Secondly, school must become the place of the possible encounter: creating occasions where these moments become formative, prepared, and accompanied, not improvised, where reflection, prayer, faith, and culture are viewed within a unified context. It means helping to achieve this synthesis and, above all, helping the student develop their own independent thinking by giving them the tools to do so.
What do you suggest to those who operate as an association, NGO, or volunteer group? What are the most important challenges for the years to come?
The first thing that comes to mind is networking. This is something that NGOs—like Churches, for that matter—sometimes struggle to do. But if we talk about encounter and dialogue, this applies to everyone. In a context where needs are so great, networking, helping each other, supporting each other, and communicating with one another is fundamental. Beyond the greater effectiveness that may result from it, it is also a meaningful style in itself.
There is a theme I would like to return to in light of the central book from which the letter starts, the Book of Revelation (the Apocalypse). From your reading of it, an extraordinary richness of the Holy Scriptures emerges. Is there a dialogue that can be started with Jews and Muslims starting precisely from this book?
On this point, you are pushing an open door with me. Interreligious dialogue, relations with Jews and Muslims, and with the other Churches in a different way, can no longer be as they were before. We need to truly meet each other. I believe it is good for each person to start from their own experience, then find respectful ways in which everyone brings their own perspective of faith.
Given my history here—I have been in Jerusalem for 36 years—bringing my experience as a Christian, my reading of Scripture, and the New Testament has never been a problem. On the contrary, it has always been something very fascinating for others.

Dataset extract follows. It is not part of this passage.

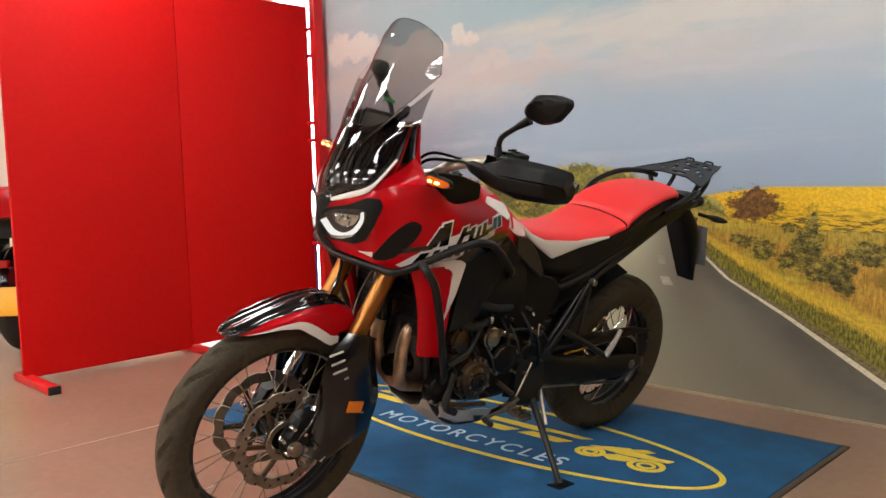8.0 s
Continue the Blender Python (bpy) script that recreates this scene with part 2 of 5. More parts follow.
STEEL = paint("worn_steel", lin(150, 140, 126), 0.28, metal=1.0, vary=0.2, grain=100)
CHROME = paint("bright_steel", lin(215, 212, 206), 0.14, metal=1.0, vary=0.08)
GOLD = paint("gold_anodised", lin(158, 104, 50), 0.3, metal=0.85, vary=0.12, grain=40)
HEADER = paint("heated_exhaust_steel", lin(206, 172, 138), 0.3, metal=0.7, vary=0.35, grain=25)
SEATRED = paint("red_seat_vinyl", lin(232, 44, 44), 0.5, vary=0.05, grain=700, bump=0.3)
SEATBLACK = paint("black_seat_vinyl", lin(14, 13, 12), 0.55, vary=0.15, grain=500, bump=0.3, spec=0.3)
CHAMPAGNE = paint("champagne_aluminium", lin(206, 196, 176), 0.32, metal=0.6, vary=0.08)
AMBER = paint("amber_lens", lin(150, 58, 8), 0.12, vary=0.35, grain=220, emit=lin(255, 126, 20), strength=0.30)
AMBERHOT = glow("amber_lamp", lin(255, 186, 90), 9.0)
LAMPHOT = glow("headlamp_beam", (1.0, 0.95, 0.86, 1), 14.0)
DRL = glow("daytime_lamp", (1.0, 0.97, 0.92, 1), 0.95)
REFLECTOR = paint("amber_reflector", lin(220, 120, 20), 0.2, vary=0.2, grain=400)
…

Before arriving at the joy of the title, we must recover the feelings of the apostles: troubled, frightened, yet they return to Jerusalem with joy. From a personal standpoint: have there been moments in these years of war when you could see nothing but the desert? How do you stand before moments when everything seems dark, without falling into cynicism?
I am not a superman; I am a human being, and probably more of a sinner than many others. Yes, there have been difficult moments, even quite frequent ones. What do you do? You just stay in it. You try to talk to someone, you rely on prayer—even if in those moments prayer sometimes seems like just a few empty words muttered, or perhaps not even words.
These are moments when you just have to stay inside it. Then reality, needs, and circumstances force you to move forward, and then you overcome them and place everything in God's hands.
It is normal to experience these moments. Anyone who says they don't is lying. Morning comes. We know it. And the apostles, too, return to Jerusalem with joy
Trust, hope, and joy: words that return often at the end of your letter, along with the invitation to live them in the gift of communion. The title is "They Returned" and the letter closes with "Let us return"—let us return together. How important has communion been for you?
It is fundamental. In the second part of the letter, I begin with the Garden of Eden, where man is essentially alone. But the conclusion and the goal of everything is the city, coexistence, being together.
The Heavenly Jerusalem subsists to the extent that it receives from God, but also from others. This being together, this communion—a demanding and continuous challenge that will never end and will never be a possession—is the place where our faith and our humanity are expressed, where we encounter true relationships, built together.